Abstract:

The vertex-centric programming model is an established computational paradigm recently incorporated into distributed processing frameworks to address challenges in large-scale graph processing. Billion-node graphs that exceed the memory capacity of standard machines are not well-supported by popular Big Data tools like MapReduce, which are notoriously poor-performing for iterative graph analytics algorithms such as PageRank, Diameter, Shortest Path, etc. Vertex-centric programming is a new computational paradigm that iteratively executes a user-defined program over vertices of a graph. The vertex program is designed from the perspective of a vertex, receiving as input the vertex's local data as well as data from adjacent vertices along incident edges. The vertex program is executed across vertices of the graph synchronously, or may also be executed asynchronously. Execution halts after either a specified number of iterations, or all vertices have converged. The recent introduction of vertex programming methods and frameworks has spurred the adaptation of many popular Machine Learning and Data Mining algorithms into graph representations for high-performance vertex-centric processing of large-scale data sets. The goal of this presentation is to demonstrate how to think like avertex in order to analyze very large networks.
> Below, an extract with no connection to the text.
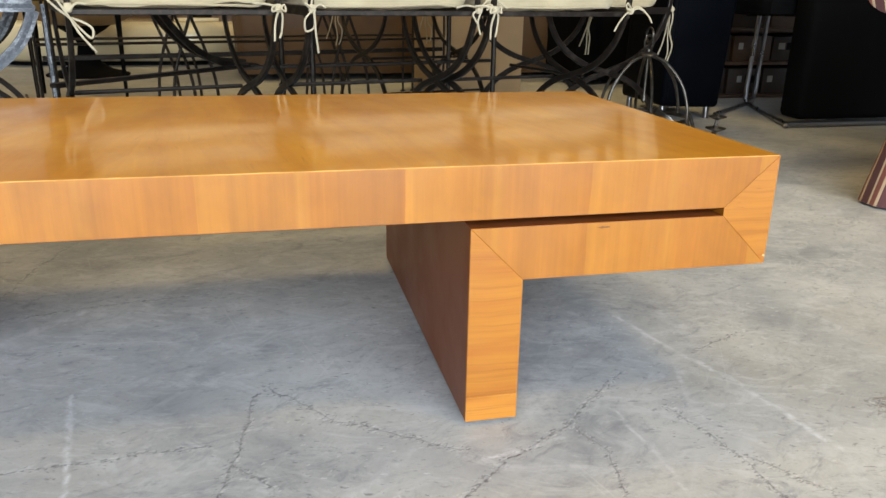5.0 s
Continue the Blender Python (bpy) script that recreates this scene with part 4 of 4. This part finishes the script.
def striped_armchair():
    t = thing("striped_armchair", pose(1.895, 1.655, 0, 0, 0, -62), "burgundy and tan striped armchair with rolled arms and pleated skirt", "armchair")

    def striped_mesh(name, grid, closed=False, label=""):
        bm = bmesh.new()
        uv = bm.loops.layers.uv.new("UVMap")
        rows = [[(bm.verts.new(p), u) for p, u in row] for row in grid]
        for a, b in zip(rows, rows[1:]):
            for i in range(len(a) - 1):
                q = (a[i], a[i + 1], b[i + 1], b[i])
                f = bm.faces.new([v for v, _ in q])
                for lp, (_, u) in zip(f.loops, q):
                    lp[uv].uv = (u, 0)
        return part(name, bm, M_STRIPE, t, label)

    # plan outline of the body: front-left corner at the origin, going back along y and right along x
    outline = [(0.75, 0.0)] + [(0.04 - 0.04 * math.sin(a) + 0.0, 0.04 - 0.04 * math.cos(a)) for a in np.linspace(0, math.pi / 2, 6)] + [(0.0, 0.78), (0.04, 0.82), (0.75, 0.82)]
    dense, run, u = [], 0.0, 0.0
    for a, b in zip(outline, outline[1:]):
        n = max(1, int(math.hypot(b[0] - a[0], b[1] - a[1]) / 0.012))
        for k in range(n):
            dense.append((a[0] + (b[0] - a[0]) * k / n, a[1] + (b[1] - a[1]) * k / n))
    dense.append(outline[-1])
    cx, cy = 0.4, 0.41

    def ring(z, grow, pleat=0.0):
        row, u = [], 0.0
        prev = None
        for x, y in dense:
            if prev is not None:
                u += math.hypot(x - prev[0], y - prev[1])
            prev = (x, y)
            d = Vector((x - cx, y - cy)).normalized()
            g = grow + pleat * math.sin(u * 75)
            row.append((Vector((x + d.x * g, y + d.y * g, z)), u))
        return row

    striped_mesh("body", [ring(0.20, 0.0), ring(0.30, 0.0), ring(0.42, -0.01), ring(0.50, -0.01)])
    striped_mesh("skirt", [ring(0.006, 0.045, 0.006), ring(0.07, 0.032, 0.005), ring(0.14, 0.016, 0.003), ring(0.205, 0.004)], label="pleated striped skirt")
    # rolled arm
    arm = []
    for y in np.linspace(-0.05, 0.80, 30):
        row = []
        for a in np.linspace(-0.6, 2 * math.pi - 0.6, 20):
            row.append((Vector((-0.015 - 0.09 * math.cos(a), y, 0.575 + 0.09 * math.sin(a))), y))
        arm.append(row)
    striped_mesh("arm_roll", arm)
    front = part("arm_front", prism([(-0.015 + 0.089 * math.cos(a), 0.575 + 0.089 * math.sin(a)) for a in np.linspace(0, 2 * math.pi, 20)[:-1]], -0.060, -0.048, 0.003), M_STRIPE, t)
    # far arm and backrest, out of view, added to shade the floor behind
    far = part("arm_roll", tube([(0.77, -0.05, 0.575), (0.77, 0.80, 0.575)], 0.09, 18), M_STRIPE, t)
    part("inner_frame", bm_box(0.05, 0.74, 0.06, 0.80, 0.10, 0.42), M_TAUPE, t)
    rest = soft_block("backrest", 0.0, 0.76, 0.62, 0.84, 0.30, 1.02, M_STRIPE, t, 72, 0.03, 0.06)
    pad = soft_block("seat_pad", 0.14, 0.72, -0.02, 0.70, 0.40, 0.54, M_STRIPE, t, 71, 0.02, 0.04)
    for ob, way in ((front, (1.1, 0, 0.35)), (far, (0, 1, 0)), (rest, (1, 0, 0)), (pad, (1, 0, 0))):
        layer = ob.data.uv_layers.new(name="UVMap")
        for lp in ob.data.loops:
            v = ob.data.vertices[lp.vertex_index].co
            layer.data[lp.index].uv = (v.x * way[0] + v.y * way[1] + v.z * way[2], 0)
    return t


striped_armchair()

# lavender-grey curtain behind the sofa
bm = bmesh.new()
rows = []
for z in (0.0, 3.2):
    rows.append([bm.verts.new((-6.0 + i * 0.03, 8.7 + 0.05 * math.sin(i * 0.9) + 0.02 * math.sin(i * 0.37), z)) for i in range(200)])
for i in range(199):
    bm.faces.new((rows[0][i], rows[0][i + 1], rows[1][i + 1], rows[1][i]))
tagged(part("curtain", bm, M_CURTAIN), "lavender-grey curtain hanging behind the sofa", "curtain")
Several seminal examples will be presented to introduce and explore this paradigm before a suite of new algorithms that the Data Science Group at the University of Notre Dame has developed to perform graph analytics, compute models, and efficiently execute algorithms on massive

networks.

Bio: Tim Weninger is an Assistant Professor at the University of Notre Dame where he directs Data Science Group and is a member of the Interdisciplinary Center for Networks Science and Applications (ICENSA). His research interests are at the intersection of large scale information network analysis, social media, information retrieval, machine learning and data mining. He is specifically interested in how humans collectively create and navigate information networks, and he uses properties of these emergent information networks to reason about the nature of relatedness, membership and other abstract and physical phenomena.